**TASK PROMPT**
All of the lines below are to be transcribed faithfully, with pictures excluded from the copy.

■ ■ ■

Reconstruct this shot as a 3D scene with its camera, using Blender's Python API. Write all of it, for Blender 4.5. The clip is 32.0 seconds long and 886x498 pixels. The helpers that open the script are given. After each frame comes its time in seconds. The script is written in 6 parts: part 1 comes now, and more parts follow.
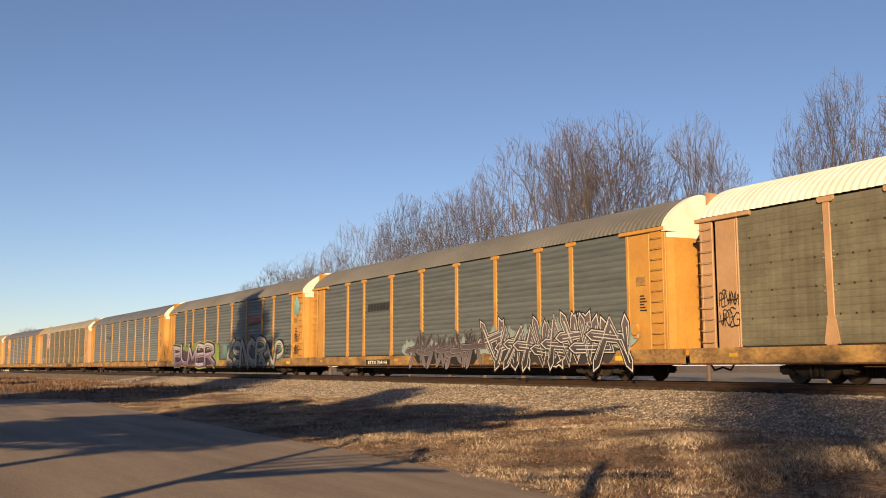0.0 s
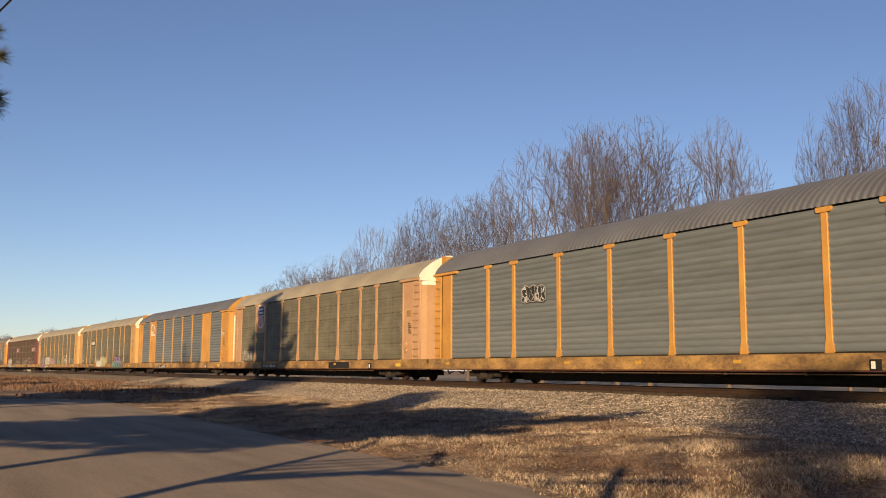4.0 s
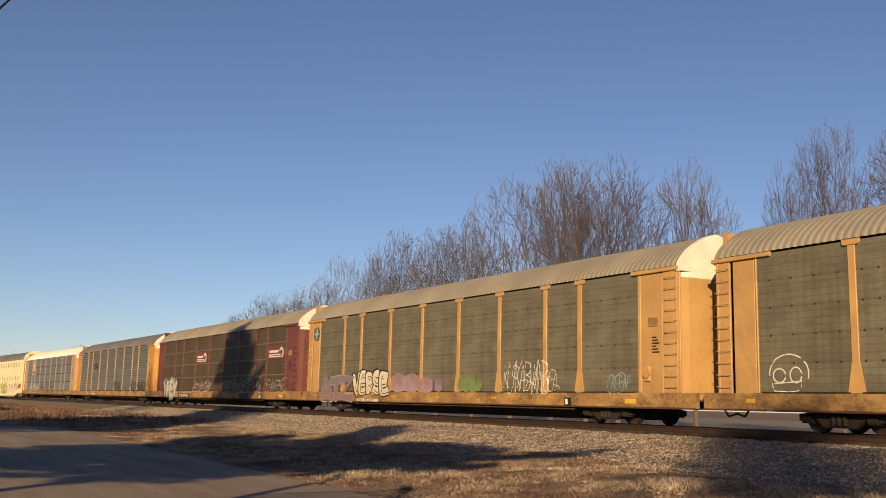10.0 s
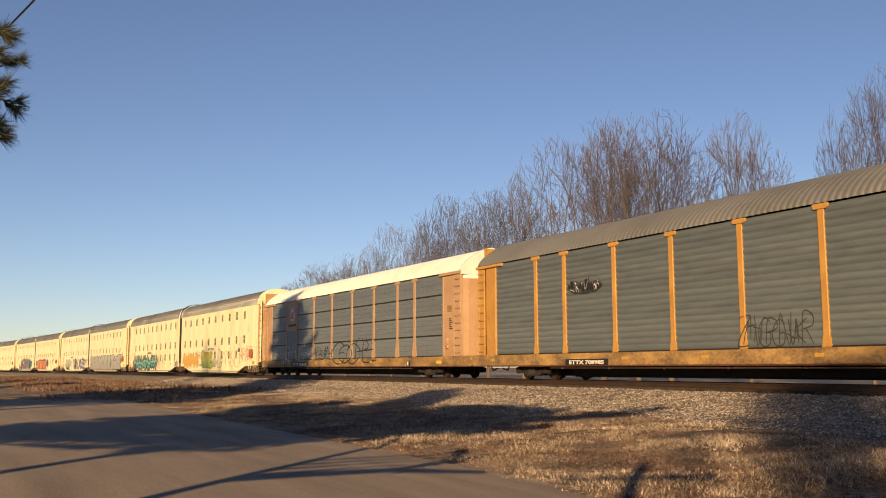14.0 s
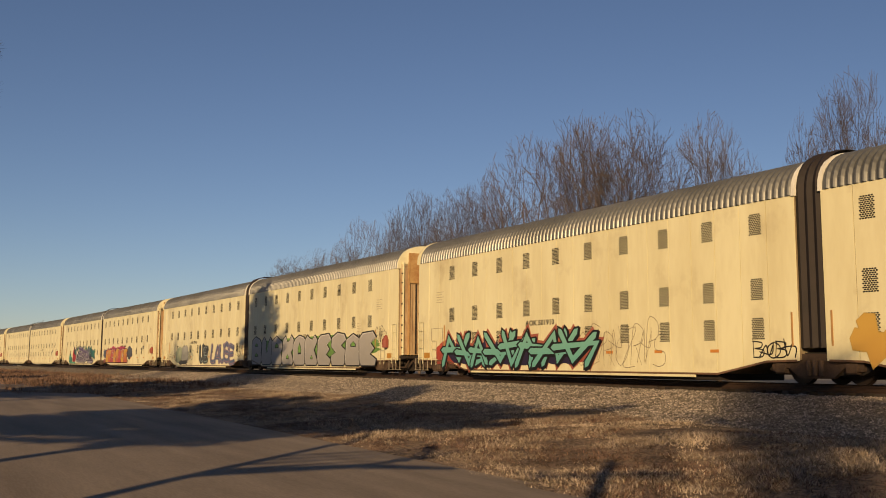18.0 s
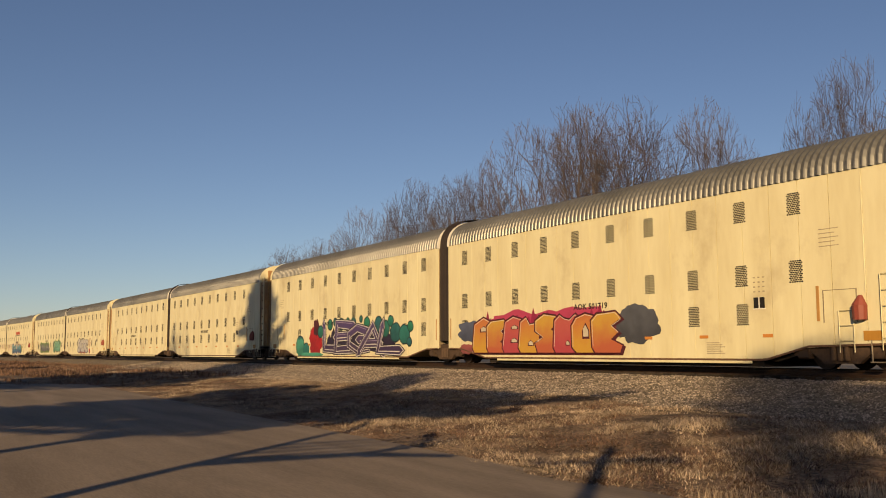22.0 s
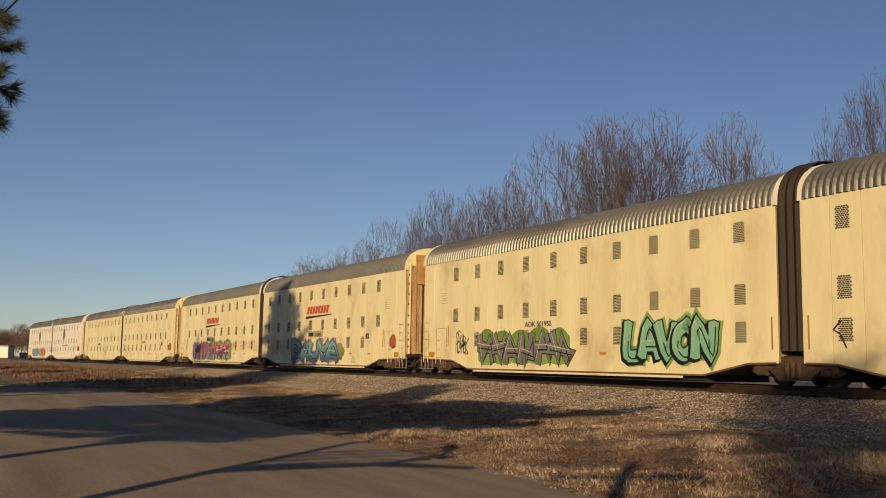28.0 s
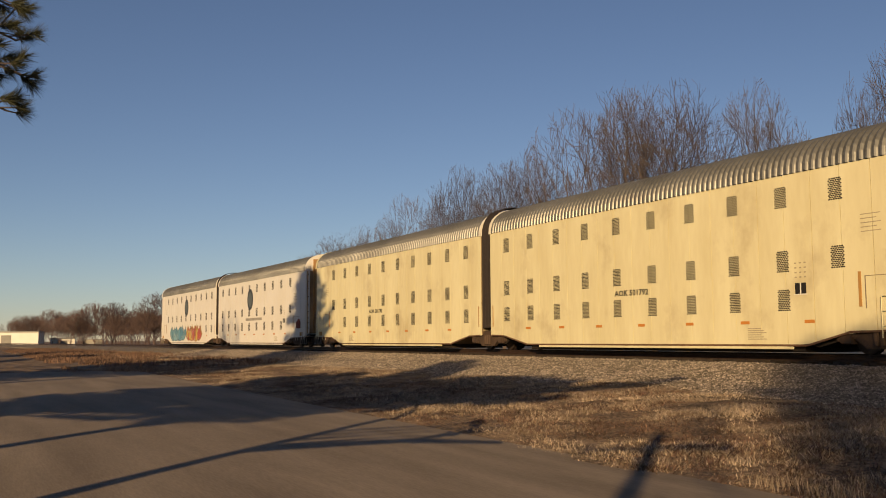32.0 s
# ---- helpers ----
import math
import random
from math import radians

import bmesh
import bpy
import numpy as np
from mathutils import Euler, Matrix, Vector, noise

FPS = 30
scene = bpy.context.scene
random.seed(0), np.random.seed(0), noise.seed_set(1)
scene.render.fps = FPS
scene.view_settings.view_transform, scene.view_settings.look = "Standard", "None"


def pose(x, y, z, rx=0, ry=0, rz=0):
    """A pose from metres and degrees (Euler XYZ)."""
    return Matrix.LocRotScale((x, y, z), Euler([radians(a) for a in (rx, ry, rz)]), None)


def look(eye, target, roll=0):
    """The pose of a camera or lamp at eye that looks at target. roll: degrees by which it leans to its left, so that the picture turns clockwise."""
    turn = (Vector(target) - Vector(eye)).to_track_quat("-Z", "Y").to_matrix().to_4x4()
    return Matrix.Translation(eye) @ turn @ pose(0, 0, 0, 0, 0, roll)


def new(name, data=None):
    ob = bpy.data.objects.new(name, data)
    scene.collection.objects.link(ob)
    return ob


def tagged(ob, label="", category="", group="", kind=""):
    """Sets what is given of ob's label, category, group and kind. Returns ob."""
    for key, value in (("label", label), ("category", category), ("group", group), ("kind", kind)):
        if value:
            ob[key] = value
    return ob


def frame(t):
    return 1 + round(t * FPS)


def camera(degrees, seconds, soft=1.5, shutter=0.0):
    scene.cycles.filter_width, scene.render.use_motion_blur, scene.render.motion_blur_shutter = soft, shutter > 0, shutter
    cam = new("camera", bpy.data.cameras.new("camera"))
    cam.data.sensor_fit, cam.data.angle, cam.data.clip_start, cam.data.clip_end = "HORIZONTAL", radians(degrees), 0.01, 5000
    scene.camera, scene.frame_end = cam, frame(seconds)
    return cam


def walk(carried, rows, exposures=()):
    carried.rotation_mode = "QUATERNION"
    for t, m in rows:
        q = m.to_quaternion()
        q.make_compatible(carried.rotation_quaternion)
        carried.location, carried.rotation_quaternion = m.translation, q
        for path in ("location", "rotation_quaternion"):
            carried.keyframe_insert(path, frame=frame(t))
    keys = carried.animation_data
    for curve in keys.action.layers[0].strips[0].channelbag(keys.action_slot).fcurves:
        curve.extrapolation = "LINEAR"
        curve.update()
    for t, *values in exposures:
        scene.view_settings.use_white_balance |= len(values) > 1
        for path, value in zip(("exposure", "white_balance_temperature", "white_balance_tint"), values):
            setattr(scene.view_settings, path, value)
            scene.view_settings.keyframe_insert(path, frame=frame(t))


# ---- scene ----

■ ■ ■

**EXERCISE SOLUTION**
Reconstruct this shot as a 3D scene with its camera, using Blender's Python API. Write all of it, for Blender 4.5. The clip is 32.0 seconds long and 886x498 pixels. The helpers that open the script are given. After each frame comes its time in seconds. The script is written in 6 parts: part 1 comes now, and more parts follow.
0.0 s
4.0 s
10.0 s
14.0 s
18.0 s
22.0 s
28.0 s
32.0 s
# ---- helpers ----
import math
import random
from math import radians

import bmesh
import bpy
import numpy as np
from mathutils import Euler, Matrix, Vector, noise

FPS = 30
scene = bpy.context.scene
random.seed(0), np.random.seed(0), noise.seed_set(1)
scene.render.fps = FPS
scene.view_settings.view_transform, scene.view_settings.look = "Standard", "None"


def pose(x, y, z, rx=0, ry=0, rz=0):
    """A pose from metres and degrees (Euler XYZ)."""
    return Matrix.LocRotScale((x, y, z), Euler([radians(a) for a in (rx, ry, rz)]), None)


def look(eye, target, roll=0):
    """The pose of a camera or lamp at eye that looks at target. roll: degrees by which it leans to its left, so that the picture turns clockwise."""
    turn = (Vector(target) - Vector(eye)).to_track_quat("-Z", "Y").to_matrix().to_4x4()
    return Matrix.Translation(eye) @ turn @ pose(0, 0, 0, 0, 0, roll)


def new(name, data=None):
    ob = bpy.data.objects.new(name, data)
    scene.collection.objects.link(ob)
    return ob


def tagged(ob, label="", category="", group="", kind=""):
    """Sets what is given of ob's label, category, group and kind. Returns ob."""
    for key, value in (("label", label), ("category", category), ("group", group), ("kind", kind)):
        if value:
            ob[key] = value
    return ob


def frame(t):
    return 1 + round(t * FPS)


def camera(degrees, seconds, soft=1.5, shutter=0.0):
    scene.cycles.filter_width, scene.render.use_motion_blur, scene.render.motion_blur_shutter = soft, shutter > 0, shutter
    cam = new("camera", bpy.data.cameras.new("camera"))
    cam.data.sensor_fit, cam.data.angle, cam.data.clip_start, cam.data.clip_end = "HORIZONTAL", radians(degrees), 0.01, 5000
    scene.camera, scene.frame_end = cam, frame(seconds)
    return cam


def walk(carried, rows, exposures=()):
    carried.rotation_mode = "QUATERNION"
    for t, m in rows:
        q = m.to_quaternion()
        q.make_compatible(carried.rotation_quaternion)
        carried.location, carried.rotation_quaternion = m.translation, q
        for path in ("location", "rotation_quaternion"):
            carried.keyframe_insert(path, frame=frame(t))
    keys = carried.animation_data
    for curve in keys.action.layers[0].strips[0].channelbag(keys.action_slot).fcurves:
        curve.extrapolation = "LINEAR"
        curve.update()
    for t, *values in exposures:
        scene.view_settings.use_white_balance |= len(values) > 1
        for path, value in zip(("exposure", "white_balance_temperature", "white_balance_tint"), values):
            setattr(scene.view_settings, path, value)
            scene.view_settings.keyframe_insert(path, frame=frame(t))


# ---- scene ----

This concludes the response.